-------- INFORMATION SUPPLIED

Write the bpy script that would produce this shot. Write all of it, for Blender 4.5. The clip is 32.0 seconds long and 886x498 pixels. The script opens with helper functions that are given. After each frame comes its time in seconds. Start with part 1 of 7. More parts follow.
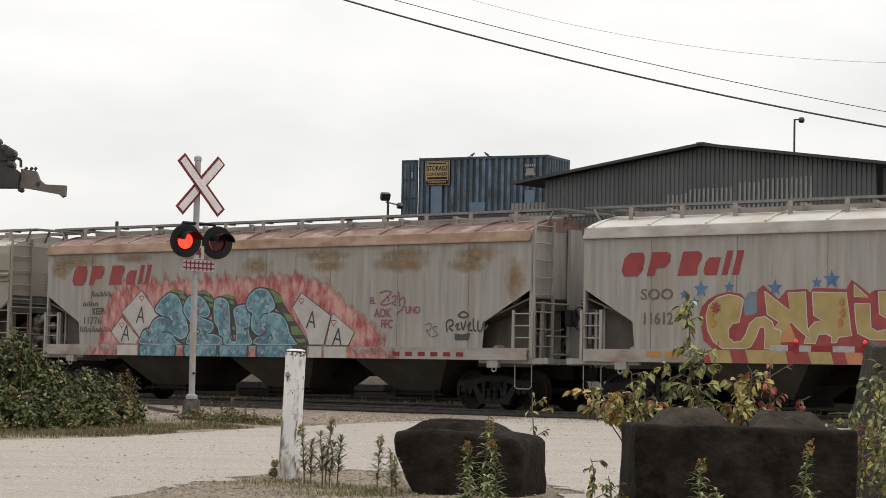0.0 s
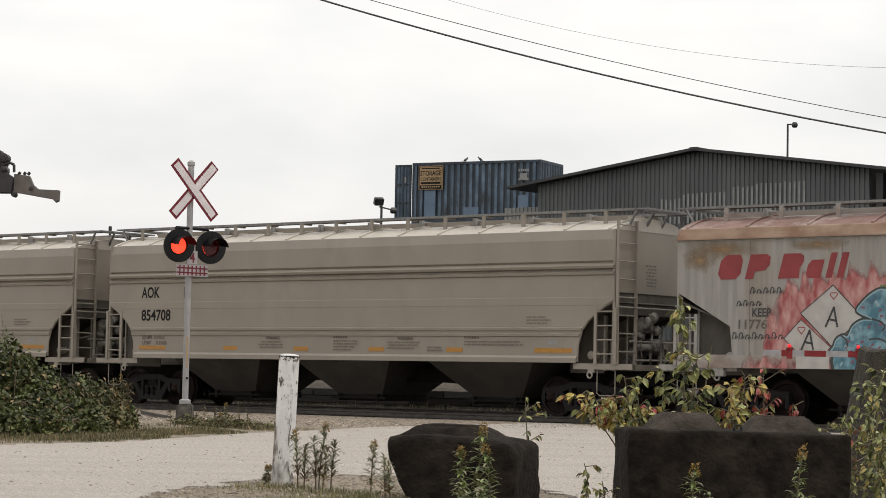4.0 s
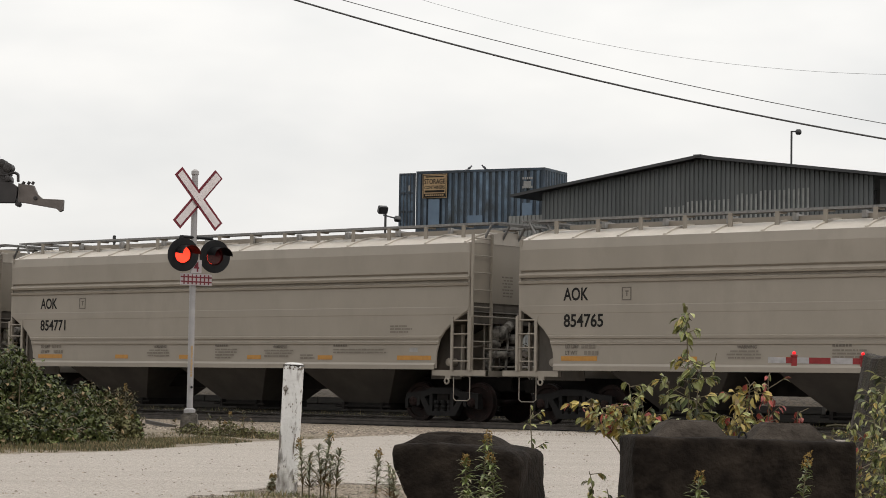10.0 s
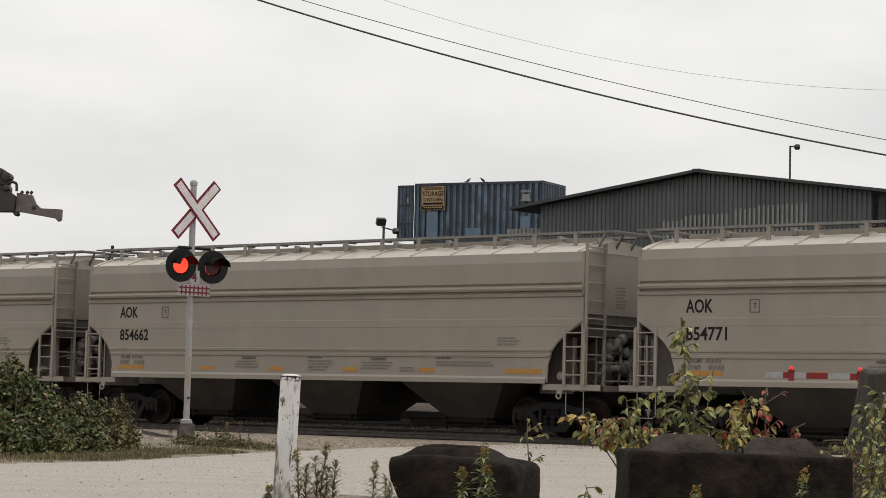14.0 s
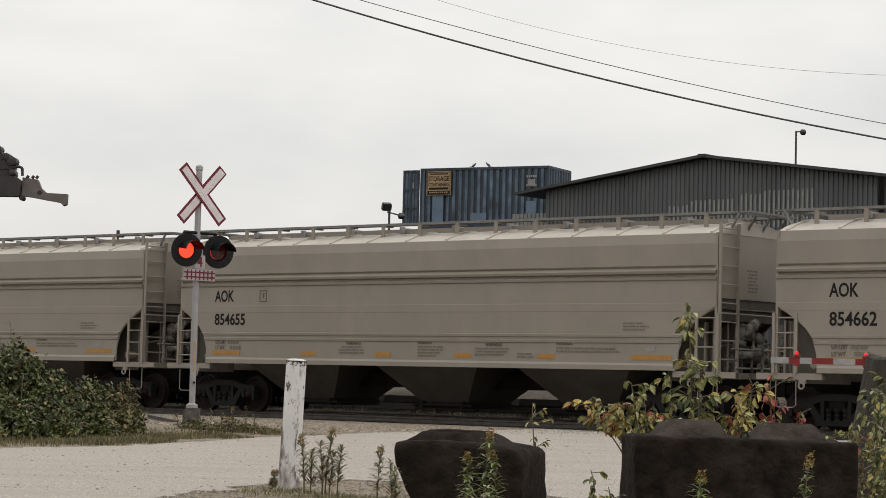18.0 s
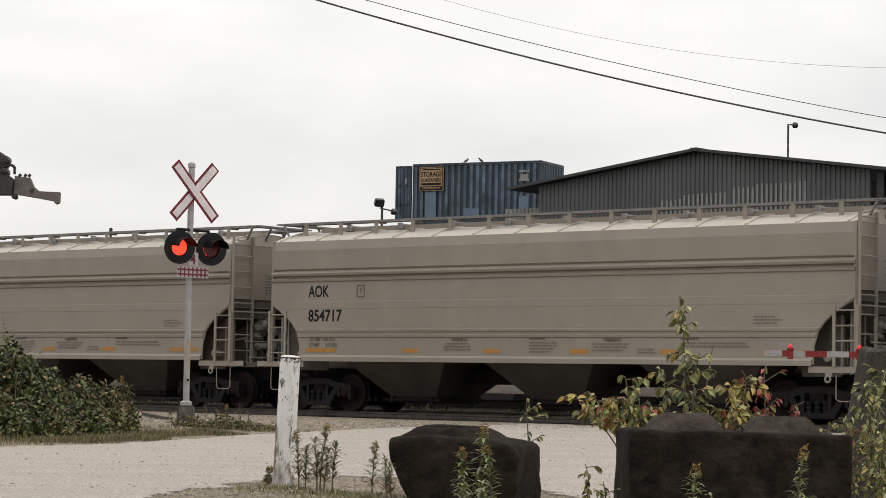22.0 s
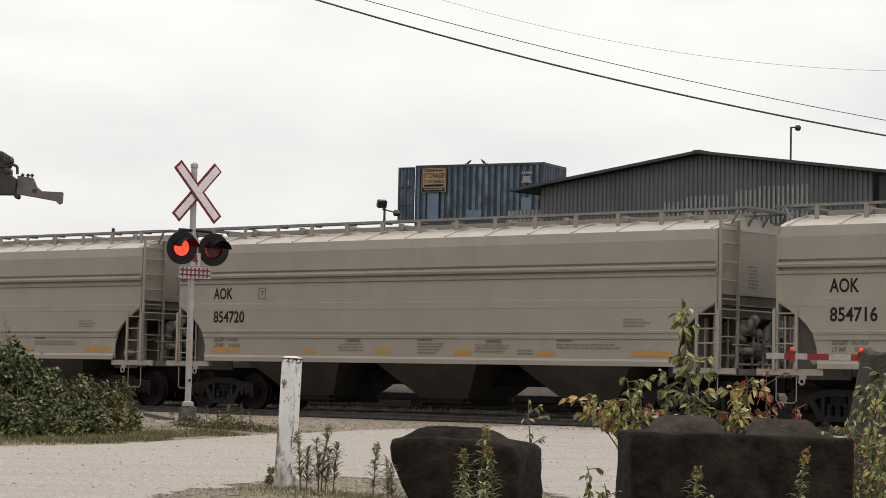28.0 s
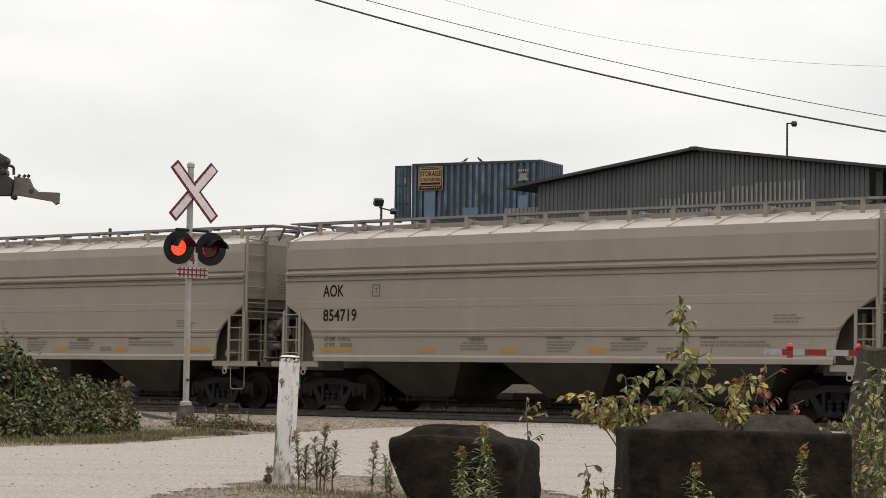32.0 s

----------------

## THE TASK
Take the listing above and restate it word for word, without its pictures.

## RESULT BELOW
Write the bpy script that would produce this shot. Write all of it, for Blender 4.5. The clip is 32.0 seconds long and 886x498 pixels. The script opens with helper functions that are given. After each frame comes its time in seconds. Start with part 1 of 7. More parts follow.
0.0 s
4.0 s
10.0 s
14.0 s
18.0 s
22.0 s
28.0 s
32.0 s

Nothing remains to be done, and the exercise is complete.